– Bob Bahr reporting, Editor PleinAir Today –

Richard Abraham found that timing was everything in nailing the painting that won him First Place at the Santa Fe Plein Air Festival in early June. Timing, and New Mexico’s weather.

Lead Image: “Approaching Storm,” by Richard Abraham, 2016, oil, 11 x 14 in. First Place at the 2016 Santa Fe Plein Air Festival

Abraham recalls the situation in which he painted “Approaching Storm.” It was a matter of finding something closer to what he was accustomed to painting, and having meteorological circumstances line up just right.

“The organizers had a couple of optional places on the itinerary, and this was one of them — a private ranch along the Rio Grande,” says Abraham. “I had been out in the desert the previous few days painting rocks and arroyos, and here along the river it was really lush. That was a lot more familiar to me — I’m a Midwestern guy, used to a lot of greens.”

Abraham walked down the river a bit, away from the rest of the painters. He found a sandy embankment, with pale green in the foreground and dark trees backlit, with a variety of greens in the reeds. “In the shallows, they were almost a teal green,” he says. “Then there were the distant, gray greens, and that purple sky, foreboding and dark. The storm served as a nice complement to all that green.”

Storms are changeable. Storms can form and dissipate quickly. Storms can catch a plein air painter out in the rain. Abraham really pushed his luck, and the result was First Place.

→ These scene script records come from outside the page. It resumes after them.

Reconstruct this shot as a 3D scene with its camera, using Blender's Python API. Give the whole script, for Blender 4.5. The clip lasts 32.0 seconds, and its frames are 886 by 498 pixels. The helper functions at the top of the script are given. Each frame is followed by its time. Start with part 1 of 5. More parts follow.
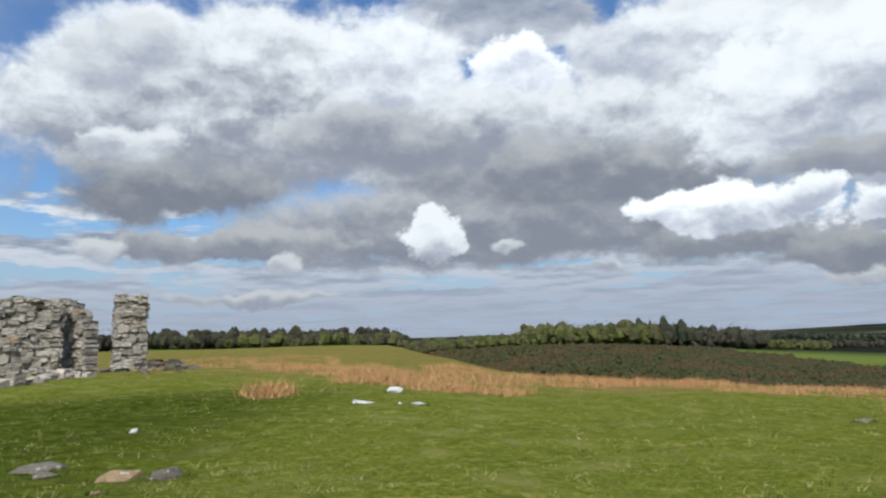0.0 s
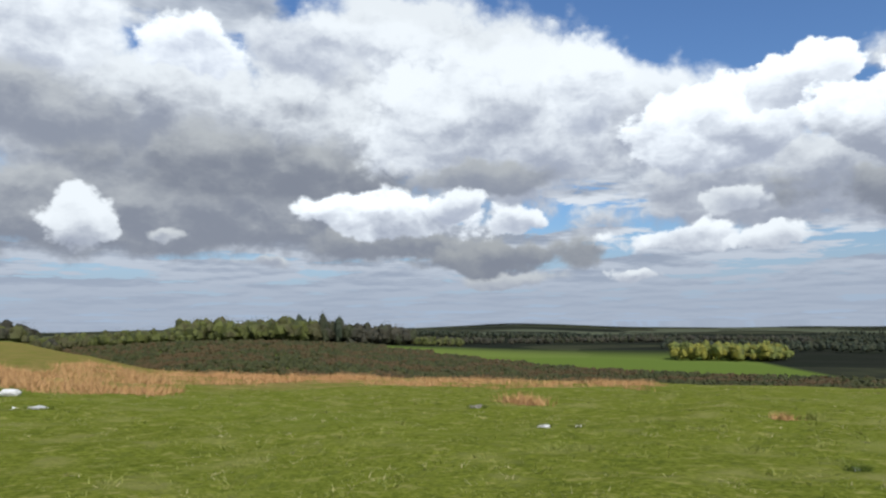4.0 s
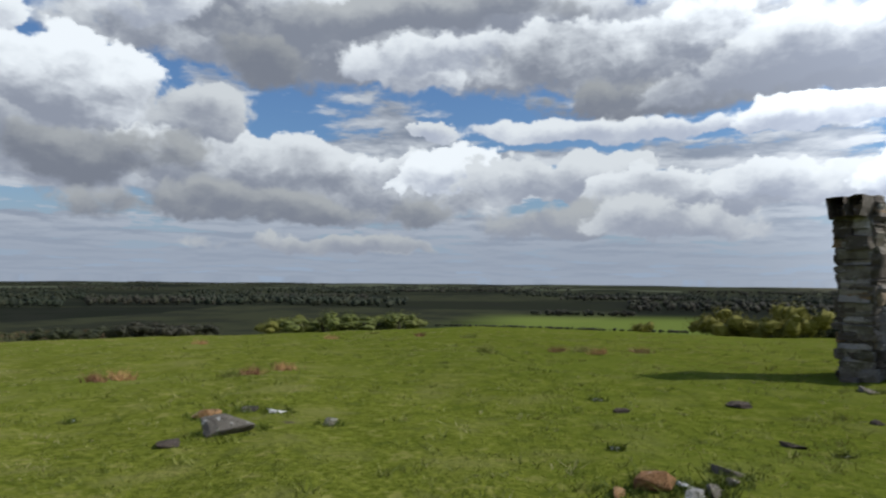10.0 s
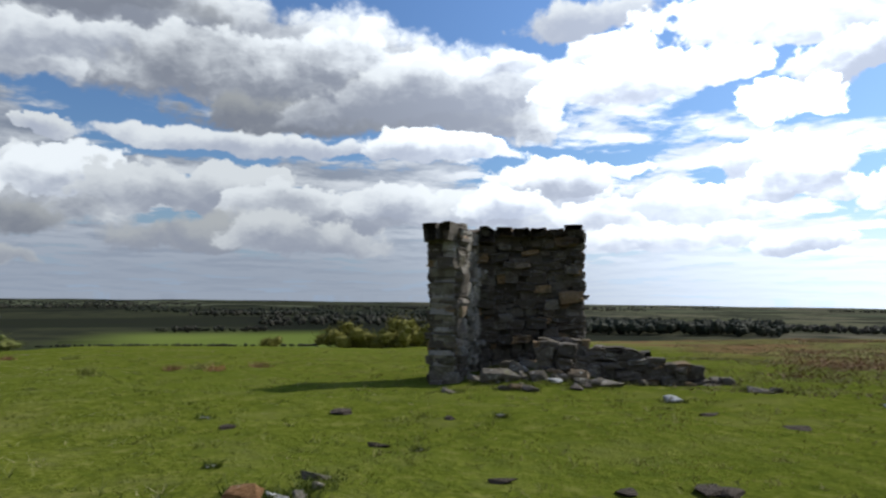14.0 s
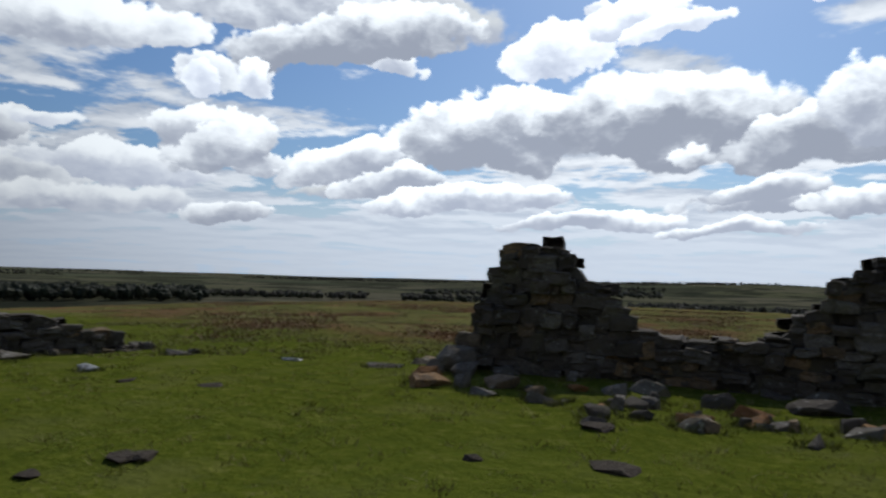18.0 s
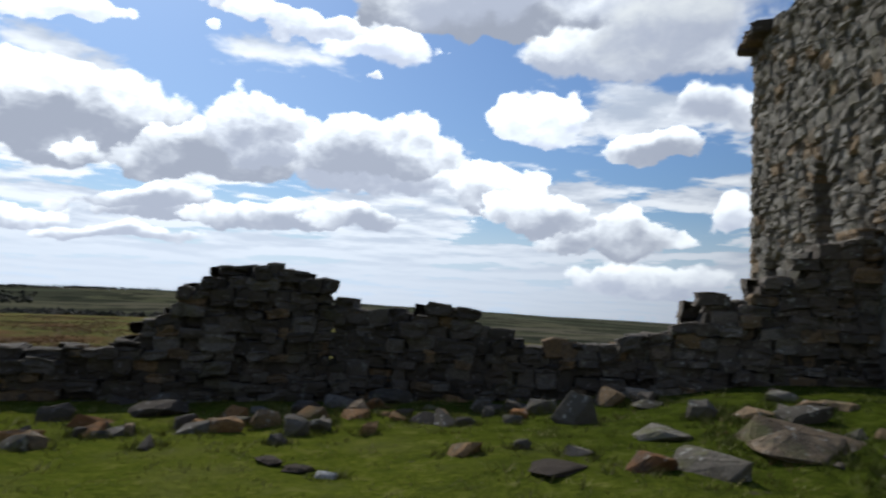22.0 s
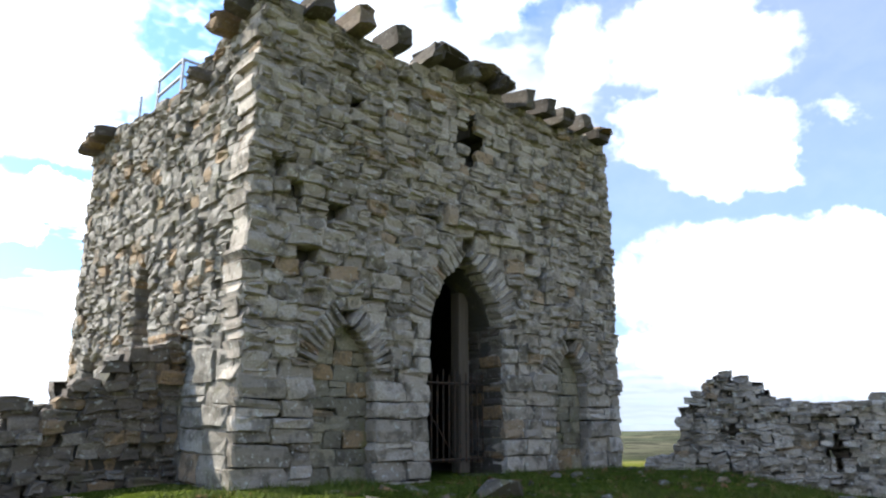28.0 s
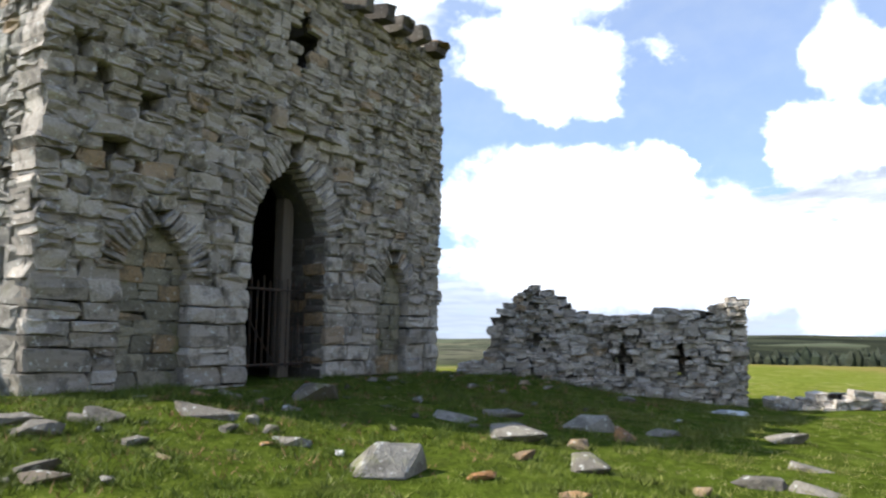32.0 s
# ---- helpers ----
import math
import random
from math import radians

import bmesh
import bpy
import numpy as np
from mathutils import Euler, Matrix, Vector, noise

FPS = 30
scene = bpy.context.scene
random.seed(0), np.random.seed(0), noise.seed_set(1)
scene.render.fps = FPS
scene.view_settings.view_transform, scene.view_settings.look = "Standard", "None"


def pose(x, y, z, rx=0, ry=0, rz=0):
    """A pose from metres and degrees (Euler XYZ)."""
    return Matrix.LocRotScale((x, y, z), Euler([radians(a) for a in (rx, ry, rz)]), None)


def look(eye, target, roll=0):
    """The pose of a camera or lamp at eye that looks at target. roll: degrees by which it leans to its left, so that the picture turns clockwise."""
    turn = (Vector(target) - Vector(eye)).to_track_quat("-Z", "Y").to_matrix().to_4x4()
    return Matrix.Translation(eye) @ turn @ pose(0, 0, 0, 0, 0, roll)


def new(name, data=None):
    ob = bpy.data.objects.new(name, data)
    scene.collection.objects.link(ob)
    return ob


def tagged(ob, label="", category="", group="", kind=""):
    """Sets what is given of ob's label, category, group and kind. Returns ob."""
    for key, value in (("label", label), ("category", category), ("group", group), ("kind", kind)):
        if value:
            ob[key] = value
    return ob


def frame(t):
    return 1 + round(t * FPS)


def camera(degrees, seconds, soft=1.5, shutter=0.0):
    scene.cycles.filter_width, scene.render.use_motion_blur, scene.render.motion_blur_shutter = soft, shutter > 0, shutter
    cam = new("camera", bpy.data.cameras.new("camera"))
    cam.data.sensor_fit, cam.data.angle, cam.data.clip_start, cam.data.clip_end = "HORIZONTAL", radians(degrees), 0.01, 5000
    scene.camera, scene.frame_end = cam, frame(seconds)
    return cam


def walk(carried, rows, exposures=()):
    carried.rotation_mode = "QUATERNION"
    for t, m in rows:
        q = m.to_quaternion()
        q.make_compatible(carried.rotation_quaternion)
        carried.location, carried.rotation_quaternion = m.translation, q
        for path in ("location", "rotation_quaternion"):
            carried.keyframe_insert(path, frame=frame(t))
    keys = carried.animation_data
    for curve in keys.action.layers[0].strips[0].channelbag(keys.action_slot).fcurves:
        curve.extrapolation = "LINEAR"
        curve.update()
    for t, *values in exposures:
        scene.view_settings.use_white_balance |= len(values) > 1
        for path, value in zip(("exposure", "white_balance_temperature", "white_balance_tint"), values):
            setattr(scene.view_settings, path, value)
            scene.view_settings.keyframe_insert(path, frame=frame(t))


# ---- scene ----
cam = camera(64.6, 32.0, soft=2.2, shutter=0.4)
PATH = [
    (0, (-0.024, 0.433, 1.450), (-0.350, 2.392, 1.688), -1.31),
    (0.5, (-0.012, 0.453, 1.450), (-0.249, 2.424, 1.687), -1.63),
    (1, (-0.014, 0.480, 1.450), (-0.153, 2.462, 1.685), -1.49),
    (1.5, (0.012, 0.456, 1.450), (0.003, 2.442, 1.688), -0.64),
    (2, (0.026, 0.440, 1.450), (0.146, 2.422, 1.690), -0.18),
    (2.5, (0.041, 0.429, 1.450), (0.268, 2.402, 1.687), -0.10),
    (3, (0.088, 0.412, 1.450), (0.469, 2.362, 1.683), 0.39),
    (3.5, (0.101, 0.381, 1.450), (0.605, 2.304, 1.670), 0.03),
    (5.5, (0.172, 0.133, 1.450), (1.145, 1.871, 1.627), -1.51),
    (6, (0.198, 0.069, 1.450), (1.373, 1.680, 1.603), -1.16),
    (6.5, (0.210, 0.056, 1.450), (1.561, 1.521, 1.613), -0.98),
    (7, (0.196, 0.055, 1.450), (1.695, 1.370, 1.610), -0.40),
    (7.5, (0.197, 0.041, 1.450), (1.787, 1.247, 1.589), -0.52),
    (8, (0.202, 0.033, 1.450), (1.899, 1.083, 1.577), -0.59),
    (8.5, (0.219, 0.034, 1.450), (2.010, 0.914, 1.587), 0.13),
    (9, (0.218, 0.038, 1.450), (2.095, 0.720, 1.562), 0.53),
    (9.5, (0.228, 0.030, 1.450), (2.162, 0.534, 1.526), -0.32),
    (10, (0.252, -0.003, 1.450), (2.224, 0.321, 1.533), 0.50),
    (10.5, (0.243, -0.038, 1.450), (2.235, 0.128, 1.538), 0.92),
    (11, (0.238, -0.060, 1.450), (2.236, -0.022, 1.540), 0.50),
    (11.5, (0.233, -0.085, 1.450), (2.230, -0.136, 1.542), 0.15),
    (12, (0.228, -0.107, 1.450), (2.220, -0.248, 1.547), 0.13),
    (12.5, (0.223, -0.133, 1.450), (2.207, -0.362, 1.563), 0.40),
    (13, (0.219, -0.162, 1.450), (2.185, -0.512, 1.565), 0.34),
    (13.5, (0.192, -0.199, 1.450), (2.119, -0.722, 1.572), -0.09),
    (14, (0.182, -0.255, 1.450), (2.058, -0.935, 1.586), 0.70),
    (14.5, (0.182, -0.318, 1.450), (1.986, -1.169, 1.595), 0.59),
    (16.5, (0.190, -0.348, 1.450), (1.566, -1.791, 1.604), 1.67),
    (17, (0.190, -0.288, 1.450), (1.403, -1.872, 1.585), 2.32),
    (17.5, (0.180, -0.262, 1.450), (1.236, -1.958, 1.539), 2.09),
    (18, (0.190, -0.262, 1.450), (1.052, -2.066, 1.524), 2.00),
    (18.5, (0.184, -0.255, 1.450), (0.840, -2.143, 1.525), 3.48),
    (19, (0.177, -0.242, 1.450), (0.620, -2.190, 1.545), 4.42),
    (19.5, (0.096, -0.263, 1.450), (0.351, -2.244, 1.537), 2.95),
    (20, (-0.005, -0.317, 1.450), (0.064, -2.313, 1.551), 2.00),
    (20.5, (-0.075, -0.341, 1.450), (-0.177, -2.336, 1.558), 1.97),
    (21, (-0.106, -0.347, 1.450), (-0.424, -2.319, 1.561), 2.00),
    (21.5, (-0.100, -0.348, 1.450), (-0.587, -2.283, 1.591), 2.21),
    (22, (-0.145, -0.409, 1.450), (-0.890, -2.258, 1.612), 2.90),
    (22.5, (-0.154, -0.404, 1.450), (-1.120, -2.143, 1.659), 3.45),
    (23, (-0.118, -0.372, 1.450), (-1.235, -2.002, 1.759), 4.64),
    (23.5, (-0.154, -0.255, 1.450), (-1.396, -1.773, 1.842), 4.84),
    (24, (-0.132, -0.146, 1.450), (-1.492, -1.535, 1.921), 4.04),
    (24.5, (-0.086, -0.125, 1.450), (-1.577, -1.358, 1.956), 4.06),
    (25, (-0.083, -0.196, 1.450), (-1.703, -1.258, 1.948), 3.84),
    (25.5, (-0.106, -0.298, 1.450), (-1.811, -1.222, 1.939), 3.61),
    (26, (-0.132, -0.363, 1.450), (-1.919, -1.128, 1.922), 3.78),
    (26.5, (-0.147, -0.361, 1.450), (-1.965, -1.071, 1.889), 2.92),
    (28.5, (-0.210, 0.051, 1.450), (-2.061, -0.505, 1.965), -0.72),
    (29, (-0.183, 0.126, 1.450), (-2.006, -0.483, 2.004), -0.93),
    (29.5, (-0.184, 0.165, 1.450), (-1.969, -0.518, 2.041), -0.27),
    (30, (-0.189, 0.110, 1.450), (-1.968, -0.598, 2.030), 0.32),
    (30.5, (-0.180, 0.000, 1.450), (-1.966, -0.757, 1.937), 1.05),
    (31, (-0.203, -0.034, 1.450), (-2.088, -0.612, 1.788), 0.54),
    (31.5, (-0.236, 0.008, 1.450), (-2.198, -0.287, 1.703), 0.96),
    (32, (-0.245, 0.030, 1.450), (-2.227, -0.089, 1.690), 0.66),
]
EXPOSURES = [(0, 0.0), (3.5, 0.0), (6, -0.1), (9, -0.3), (13, -0.3), (16.5, -0.8), (18, -1.2), (20, -1.12), (21, -1.0), (22.3, -0.95), (23.5, -1.32), (24.5, -1.02), (25.5, -0.1), (26.5, 0.55), (28.5, 1.15), (30.5, 1.15), (31, 1.02), (32, 0.92)]
walk(cam, [(t, look(eye, target, roll)) for t, eye, target, roll in PATH], EXPOSURES)


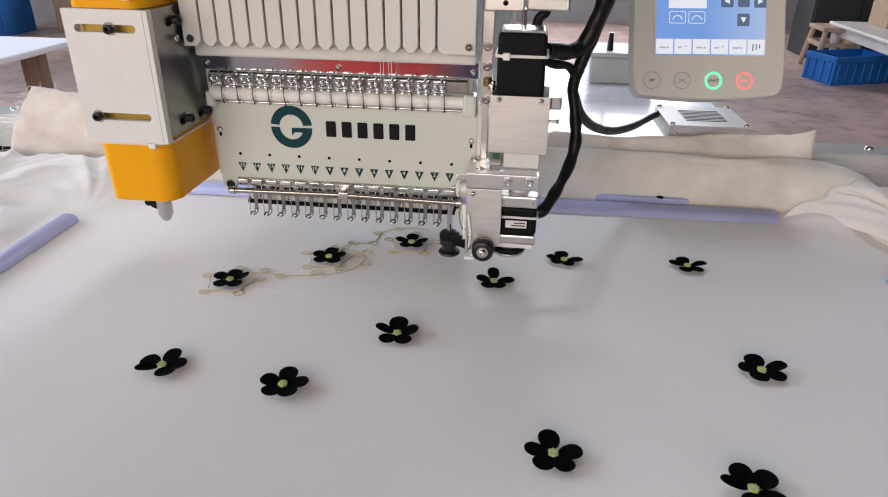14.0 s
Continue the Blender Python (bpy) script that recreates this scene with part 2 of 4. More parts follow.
def cyl(a, b, r, seg=24, r2=None, bevel=0.0):
    a, b = Vector(a), Vector(b)
    d = b - a
    bm = bmesh.new()
    m = Matrix.Translation((a + b) / 2) @ d.to_track_quat("Z", "Y").to_matrix().to_4x4()
    bmesh.ops.create_cone(bm, cap_ends=True, segments=seg, radius1=r, radius2=r if r2 is None else r2, depth=d.length, matrix=m)
    for f in bm.faces:
        f.smooth = len(f.verts) == 4
    if bevel:
        rim = [e for e in bm.edges if any(len(f.verts) > 4 for f in e.link_faces)]
        bmesh.ops.bevel(bm, geom=rim, offset=bevel, segments=2, affect="EDGES", profile=0.5)
    return bm


def lathe(profile, place, seg=28):
    """profile: (radius, height) pairs, turned about z, then put at the pose."""
    bm = bmesh.new()
    rings = []
    for r, h in profile:
        rings.append([bm.verts.new(place @ Vector((r * math.cos(2 * math.pi * k / seg), r * math.sin(2 * math.pi * k / seg), h))) for k in range(seg)])
    for a, b in zip(rings, rings[1:]):
        for k in range(seg):
            bm.faces.new((a[k], a[(k + 1) % seg], b[(k + 1) % seg], b[k])).smooth = True
    bm.faces.new(rings[0][::-1])
    bm.faces.new(rings[-1])
    return bm


def smooth_line(pts, per=8):
    pts = [Vector(p) for p in pts]
    out = []
    for i in range(len(pts) - 1):
        p0, p1, p2, p3 = pts[max(i - 1, 0)], pts[i], pts[i + 1], pts[min(i + 2, len(pts) - 1)]
        for k in range(per):
            t = k / per
            out.append(0.5 * (2 * p1 + (p2 - p0) * t + (2 * p0 - 5 * p1 + 4 * p2 - p3) * t * t + (3 * p1 - p0 - 3 * p2 + p3) * t ** 3))
    return out + [pts[-1]]


def tube(pts, r, seg=10, per=8, wobble=0.0, curved=True):
    line = smooth_line(pts, per) if curved else [Vector(p) for p in pts]
    bm = bmesh.new()
    rings, side = [], None
    for i, p in enumerate(line):
        d = (line[min(i + 1, len(line) - 1)] - line[max(i - 1, 0)]).normalized()
        side = (side - side.dot(d) * d).normalized() if side else d.orthogonal().normalized()
        up = d.cross(side)
        rr = r * (1 + wobble * noise.noise(p * 60))
        rings.append([bm.verts.new(p + rr * (math.cos(2 * math.pi * k / seg) * side + math.sin(2 * math.pi * k / seg) * up)) for k in range(seg)])
    for a, b in zip(rings, rings[1:]):
        for k in range(seg):
            bm.faces.new((a[k], a[(k + 1) % seg], b[(k + 1) % seg], b[k])).smooth = True
    bm.faces.new(rings[0][::-1])
    bm.faces.new(rings[-1])
    return bm


def prism(poly, y0, y1, bevel=0.0, seg=2):
    """A polygon in x and z, from depth y0 (front) to y1."""
    bm = bmesh.new()
    a = [bm.verts.new((x, y0, z)) for x, z in poly]
    b = [bm.verts.new((x, y1, z)) for x, z in poly]
    n = len(poly)
    bm.faces.new(a)
    bm.faces.new(b[::-1])
    for k in range(n):
        bm.faces.new((a[k], b[k], b[(k + 1) % n], a[(k + 1) % n]))
    bmesh.ops.recalc_face_normals(bm, faces=bm.faces[:])
    if bevel:
        bmesh.ops.bevel(bm, geom=bm.edges[:], offset=bevel, segments=seg, affect="EDGES", profile=0.5)
    return bm


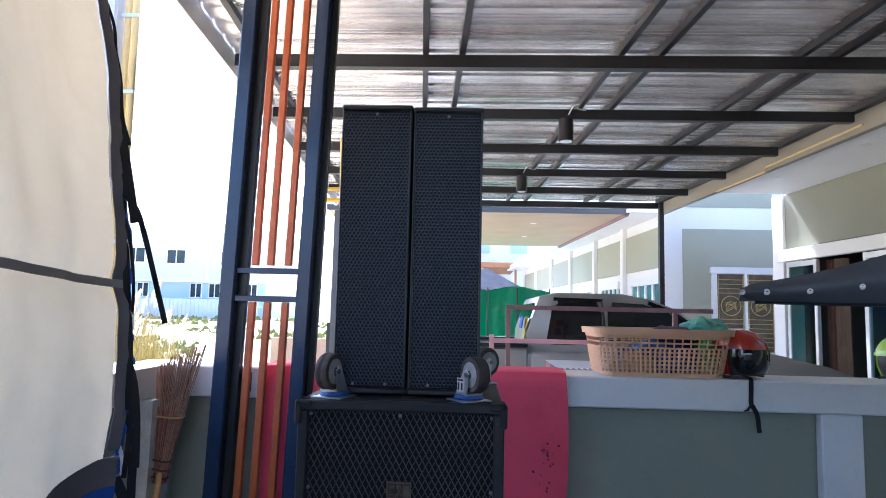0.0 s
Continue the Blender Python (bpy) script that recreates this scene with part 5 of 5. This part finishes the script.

“I was glad I could capture it,” he says. “I knew it was a good mix of color and light. But I’m not the fastest painter in the world. Some plein air painters can do a painting in an hour. I’m a good three-hour painter. I was the last to leave the ranch that day, and they were looking for me. The ranch hand came up to me and said, ‘Oh, there you are. You didn’t tumble down a hill into the river.’

“Every day I was in New Mexico, at some time in the day there were skies like that, a thunderstorm in some direction. I never knew if they were headed my way or passing by because I don’t know that climate. But this storm was hanging there for a surprisingly long time. It wasn’t there the whole time, but long enough, and it was pretty consistent. Even when there weren’t those bands of rain coming down, the low purple cloud mass on the horizon didn’t change too much.”

He finished just in time. “It got really dark just as I was packing my car,” says Abraham, “and as soon as I got in, it just started to pour. Something was working that day. My timing, the subject matter, the way I was painting — it was just one of those days and it all kind of worked.”